HT-29 colon cancer cells (ATCC) were cultured in McCoy’s 5A medium (Capricorn) supplemented with 10 % FBS and 1 % Pen/Strep and maintained in a humidified incubator at 37 °C with 5 % CO2 fumigation. For spheroid generation, cells were detached using Trypsin/EDTA and seeded onto the ULA plates at a concentration of 5 × 102 cells per well.

Spheroids (n = 10) were transferred after 4 days of culturing to Eppendorf tubes, washed once with phosphate-buffered saline (PBS, Sigma Aldrich), and fixed with 4% paraformaldehyde (PFA, Carl Roth) for 1 h at 37 °C, followed by two washes with PBS containing 1% FBS for 5 min each. To remove traces of fixative, spheroids were quenched with 0.5 M glycine (Carl Roth) in PBS for 1 h at 37 °C with gentle shaking. Spheroids were then incubated for 30 min in a penetration buffer containing 0.2% Triton X-100, 0.3 M glycine, and 20% DMSO (all Carl Roth) in PBS to enhance the penetration of antibodies and nuclear stains. Spheroids were then incubated in a blocking buffer (0.2% Triton X-100, 1% BSA, 10% DMSO in PBS) for 2 h at 37 °C with gentle shaking. Samples were then stained with SiR-actin (Spirochrome/Tebubio SC001, 1:1000) and DAPI (Sigma Aldrich D9542-1MG, 1:1000) ON at 37 °C in antibody buffer (0.2% Tween 20, 10 μg/mL heparin (both Sigma-Aldrich), 1% BSA, 5% DMSO in PBS) with gentle shaking. Samples were then washed 5 times for 10 min each in wash buffer (0.2% Tween-20, 10 μg/mL heparin, 1% BSA) with gentle shaking and cleared with FUnGI clearing solution (50% glycerol (vol/vol), 2.5 M fructose, 2.5 M urea, 10.6 mM Tris Base, 1 mM EDTA) ON as previously described8. Cleared samples were transferred to 18-well μ-slides (Ibidi) in the same solution and kept in the microscope room for several hours to allow for temperature adjustment.

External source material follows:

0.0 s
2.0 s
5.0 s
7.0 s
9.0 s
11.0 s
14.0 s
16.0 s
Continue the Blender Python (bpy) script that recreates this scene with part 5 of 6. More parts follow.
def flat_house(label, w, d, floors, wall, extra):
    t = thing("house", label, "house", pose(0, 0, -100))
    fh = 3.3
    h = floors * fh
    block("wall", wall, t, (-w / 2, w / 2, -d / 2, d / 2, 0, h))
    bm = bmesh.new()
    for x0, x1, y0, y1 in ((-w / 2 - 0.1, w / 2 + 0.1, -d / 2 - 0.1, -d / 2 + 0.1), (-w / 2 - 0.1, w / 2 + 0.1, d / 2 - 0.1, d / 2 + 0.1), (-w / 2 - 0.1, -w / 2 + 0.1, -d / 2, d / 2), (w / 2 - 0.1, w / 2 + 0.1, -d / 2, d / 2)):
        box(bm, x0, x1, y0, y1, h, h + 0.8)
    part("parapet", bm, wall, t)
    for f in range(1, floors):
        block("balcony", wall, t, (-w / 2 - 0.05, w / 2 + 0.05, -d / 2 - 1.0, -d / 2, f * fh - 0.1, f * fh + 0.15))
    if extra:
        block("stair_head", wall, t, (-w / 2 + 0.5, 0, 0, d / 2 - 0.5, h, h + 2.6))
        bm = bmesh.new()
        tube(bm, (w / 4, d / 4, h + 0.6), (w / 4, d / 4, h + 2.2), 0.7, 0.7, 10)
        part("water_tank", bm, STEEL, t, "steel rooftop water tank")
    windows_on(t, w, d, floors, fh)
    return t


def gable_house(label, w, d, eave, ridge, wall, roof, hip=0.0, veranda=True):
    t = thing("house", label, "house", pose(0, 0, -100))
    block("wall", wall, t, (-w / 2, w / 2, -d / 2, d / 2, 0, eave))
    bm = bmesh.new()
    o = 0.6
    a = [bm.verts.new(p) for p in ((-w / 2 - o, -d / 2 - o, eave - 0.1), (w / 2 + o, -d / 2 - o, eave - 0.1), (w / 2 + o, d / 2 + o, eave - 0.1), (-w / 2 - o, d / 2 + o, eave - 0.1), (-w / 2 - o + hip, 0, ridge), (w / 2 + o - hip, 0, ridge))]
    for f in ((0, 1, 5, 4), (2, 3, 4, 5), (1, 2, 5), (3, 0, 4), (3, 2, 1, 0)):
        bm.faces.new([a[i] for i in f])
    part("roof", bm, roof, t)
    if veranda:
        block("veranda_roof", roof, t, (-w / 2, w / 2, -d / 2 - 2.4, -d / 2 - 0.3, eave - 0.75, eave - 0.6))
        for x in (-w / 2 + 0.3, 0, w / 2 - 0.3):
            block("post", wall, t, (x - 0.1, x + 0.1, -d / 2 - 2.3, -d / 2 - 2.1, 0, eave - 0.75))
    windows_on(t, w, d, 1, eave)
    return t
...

The HT-29 colon cancer cell line used in our study is not listed in the ICLAC database of commonly misidentified cell lines. The cells were obtained from the American Type Culture Collection (ATCC), a reputable and widely recognized source for authenticated cell lines. In our laboratory, we routinely test all cell lines, including HT-29, for mycoplasma contamination to ensure the integrity of our experimental results. Additionally, the HT-29 cell line has been authenticated using Short Tandem Repeat (STR) profiling, following the global standard ANSI/ATCC ASN-0002.1-2021, to confirm its identity and eliminate concerns about misidentification.

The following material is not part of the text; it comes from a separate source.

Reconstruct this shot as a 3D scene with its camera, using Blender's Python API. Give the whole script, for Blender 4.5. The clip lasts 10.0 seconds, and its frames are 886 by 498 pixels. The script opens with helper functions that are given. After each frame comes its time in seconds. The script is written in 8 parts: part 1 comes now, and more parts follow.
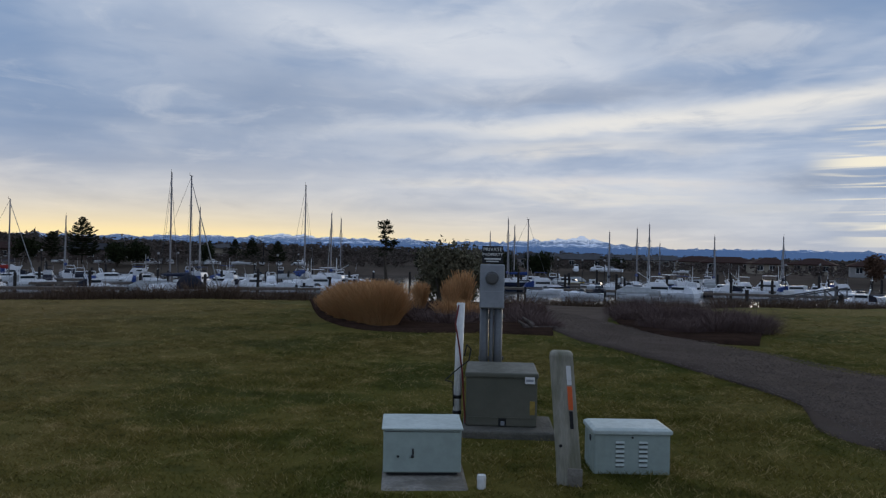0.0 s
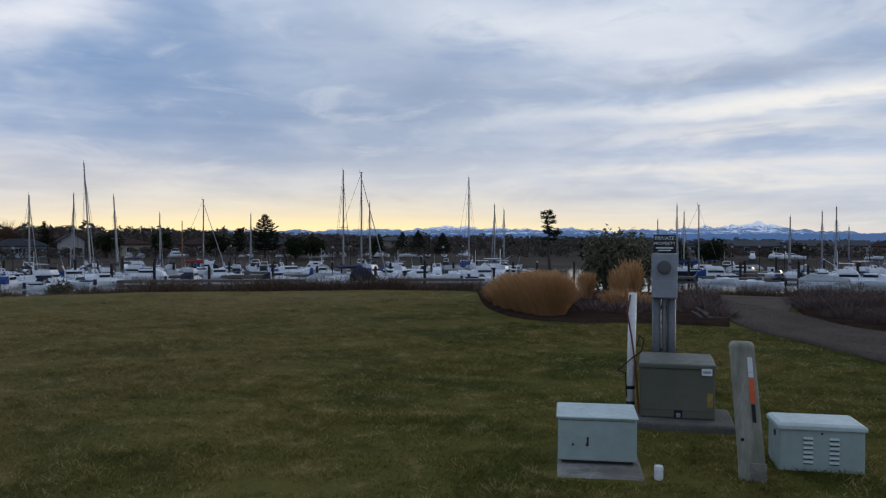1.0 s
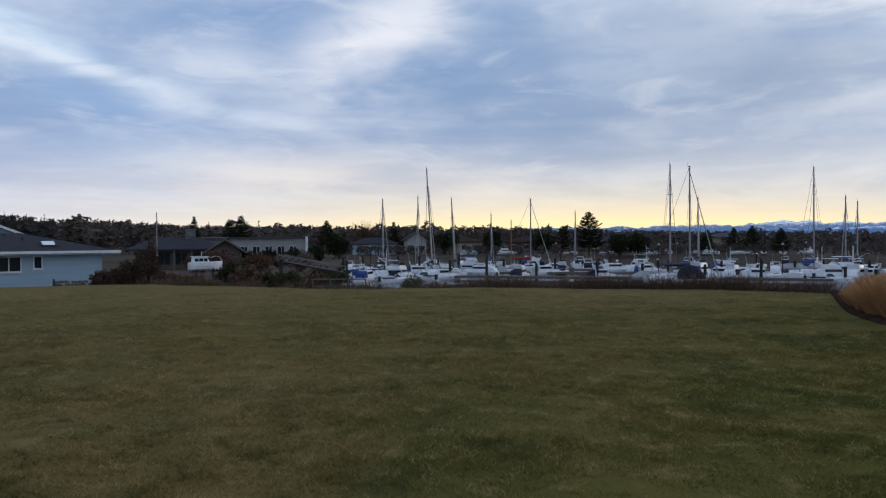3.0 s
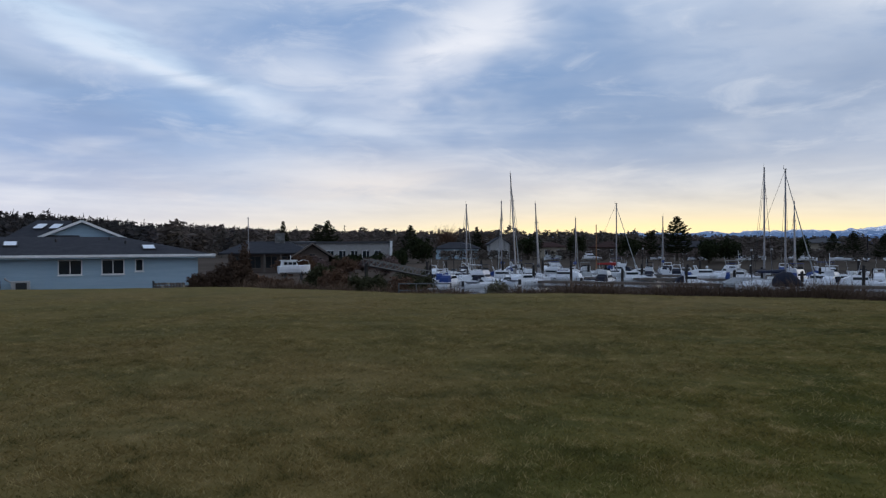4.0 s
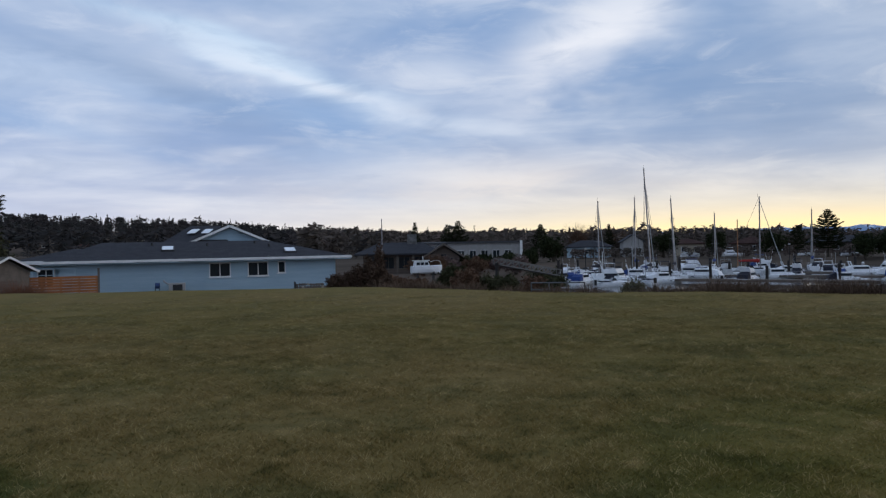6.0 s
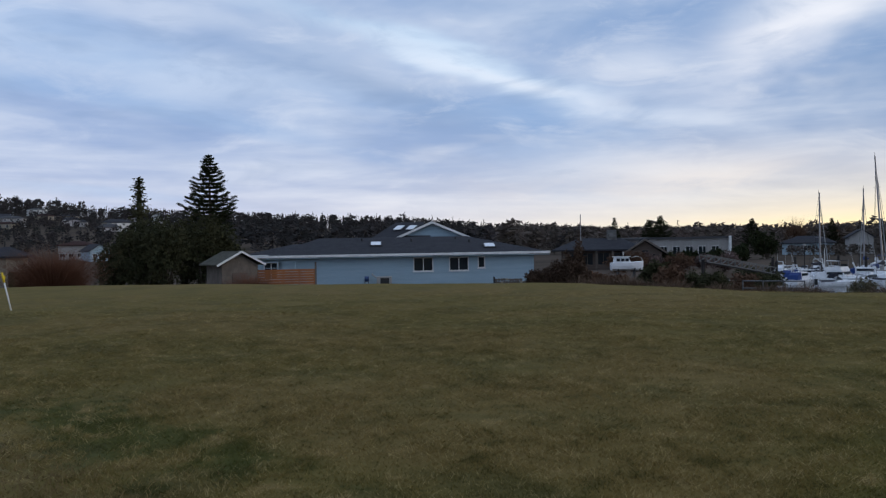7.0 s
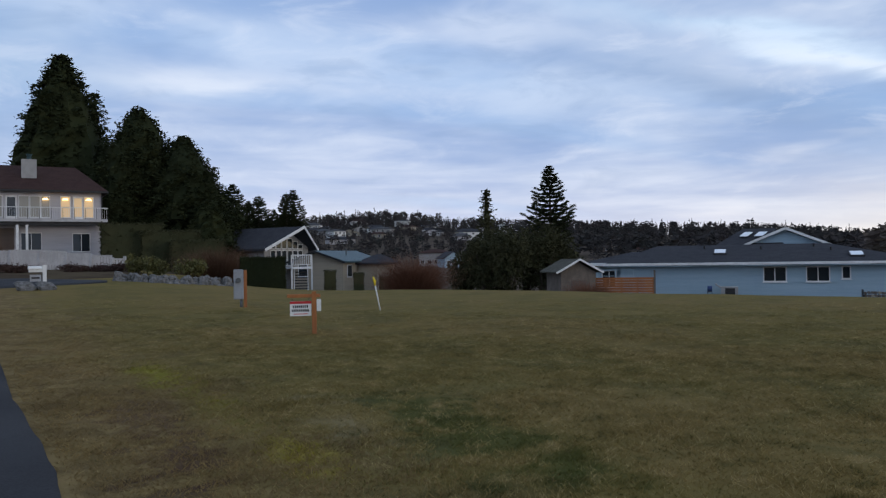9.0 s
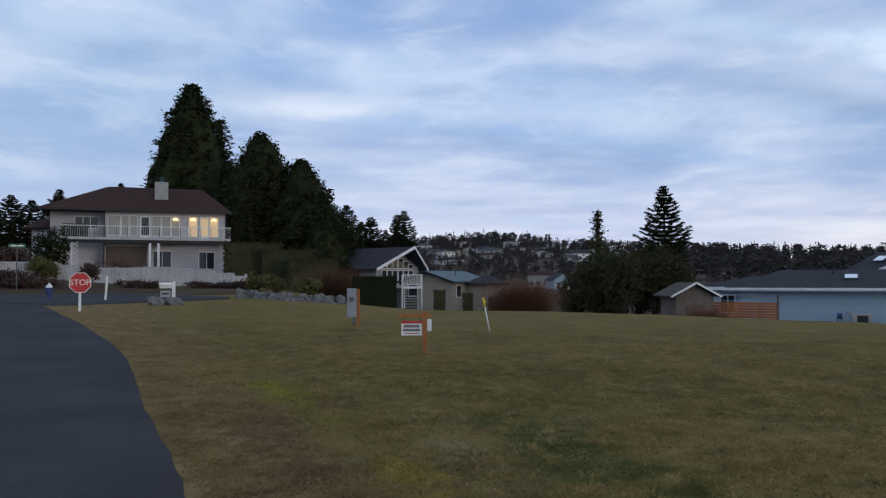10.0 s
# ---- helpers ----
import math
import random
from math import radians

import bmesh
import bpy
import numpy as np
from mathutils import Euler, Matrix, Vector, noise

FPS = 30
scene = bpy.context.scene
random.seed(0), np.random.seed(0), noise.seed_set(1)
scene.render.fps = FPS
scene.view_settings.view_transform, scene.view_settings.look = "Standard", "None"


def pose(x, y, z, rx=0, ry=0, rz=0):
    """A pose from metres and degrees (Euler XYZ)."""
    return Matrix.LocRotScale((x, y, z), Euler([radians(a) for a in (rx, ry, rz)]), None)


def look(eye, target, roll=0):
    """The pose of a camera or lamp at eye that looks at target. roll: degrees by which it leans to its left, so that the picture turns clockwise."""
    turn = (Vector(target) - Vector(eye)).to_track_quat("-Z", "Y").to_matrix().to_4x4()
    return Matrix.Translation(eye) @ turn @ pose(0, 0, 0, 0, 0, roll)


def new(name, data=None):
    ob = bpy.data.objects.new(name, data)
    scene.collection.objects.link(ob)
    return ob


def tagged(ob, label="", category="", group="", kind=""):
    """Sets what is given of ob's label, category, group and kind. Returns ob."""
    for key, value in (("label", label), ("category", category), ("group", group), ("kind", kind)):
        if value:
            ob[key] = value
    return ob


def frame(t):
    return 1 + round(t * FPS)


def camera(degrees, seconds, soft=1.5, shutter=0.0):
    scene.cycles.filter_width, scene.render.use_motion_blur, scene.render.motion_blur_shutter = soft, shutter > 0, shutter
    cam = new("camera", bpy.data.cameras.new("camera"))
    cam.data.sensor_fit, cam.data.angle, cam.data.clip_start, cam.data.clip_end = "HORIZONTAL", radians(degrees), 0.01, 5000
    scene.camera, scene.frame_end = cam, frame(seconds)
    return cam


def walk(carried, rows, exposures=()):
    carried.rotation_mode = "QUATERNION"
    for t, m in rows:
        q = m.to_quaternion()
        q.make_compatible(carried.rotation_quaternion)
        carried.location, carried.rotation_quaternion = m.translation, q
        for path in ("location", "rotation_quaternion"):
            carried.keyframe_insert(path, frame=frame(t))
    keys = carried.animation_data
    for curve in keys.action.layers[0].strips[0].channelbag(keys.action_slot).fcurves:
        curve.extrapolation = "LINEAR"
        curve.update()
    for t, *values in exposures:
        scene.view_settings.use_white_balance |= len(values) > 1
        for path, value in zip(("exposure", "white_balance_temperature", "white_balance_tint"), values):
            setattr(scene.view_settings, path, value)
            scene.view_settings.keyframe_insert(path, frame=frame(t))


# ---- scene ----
# The camera: eye height 1.6 m over the lawn, turning left on the spot.
cam = camera(59.87, 10.0, soft=1.25)
EYE = 1.6
PATH = [(0, 0.0, 0.0, 0.0, 0.0, 0.175, -1.082), (0.5, -0.0405, -0.0745, 0.001, 7.602, -0.309, -0.642), (1, -0.0505, -0.1356, 0.0091, 12.072, -0.659, -0.019), (1.5, -0.0816, -0.1869, 0.0089, 19.983, -1.213, 0.387), (2, -0.1431, -0.1741, 0.0043, 28.209, -1.225, 0.813), (3.5, -0.3413, -0.2872, 0.0446, 38.338, -0.604, 0.129), (4, -0.372, -0.297, 0.044, 41.885, -0.421, 0.208), (4.5, -0.4161, -0.3014, 0.0422, 44.073, -0.221, 0.223), (5, -0.4432, -0.3027, 0.0444, 46.411, -0.126, 0.23), (5.2, -0.4519, -0.2682, 0.0422, 47.149, -0.143, 0.322), (6.3, -0.4951, -0.3236, 0.0292, 54.737, -0.333, 1.002), (6.5, -0.5044, -0.3404, 0.0273, 57.652, -0.285, 0.778), (7, -0.4903, -0.3684, 0.0253, 66.158, -0.398, 1.028), (7.5, -0.5122, -0.309, 0.0232, 71.707, -0.761, 1.205), (8, -0.5743, -0.3035, 0.0392, 79.798, -0.526, 1.206), (8.5, -0.6055, -0.3193, 0.0324, 84.932, -0.125, 1.213), (9, -0.5902, -0.3216, 0.0371, 90.964, 0.599, 0.91), (9.5, -0.6041, -0.3628, 0.0383, 96.457, 1.462, 0.588), (10, -0.6292, -0.3669, 0.0466, 99.034, 2.222, 0.196)]
walk(cam, [(t, pose(x, y, EYE + z, 90 + pitch, roll, yaw)) for t, x, y, z, yaw, pitch, roll in PATH],
     [(0, -0.13), (0.5, -0.01), (1, 0.04), (2, 0.1), (4.5, 0.12), (6.5, 0.14), (8, 0.26), (10, 0.28)])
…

Imaging and data description

Spheroids were imaged using an inverted Leica TCS SP8 confocal microscope (Leica Microsystems CMS, Mannheim, Germany) equipped with an HC PL APO 20× /0.75 IMM CORR objective, 488 nm, 561 nm, and 633 nm lasers, and Leica Application Suite X software. All image stacks were acquired with comparable settings, using Immersion Type F (Leica Microsystems, RI 1.52) as immersion fluid, with a resolution of 1024 × 1024 px2, a z-step size of 1 μm, a laser intensity of 1 → 1.5% and a gain setting of 600 to avoid overexposure of pixels. All image stacks were acquired with z-compensation to compensate for depth-dependent signal loss.

Reporting summary

Further information on research design is available in the Nature Portfolio Reporting Summary linked to this article.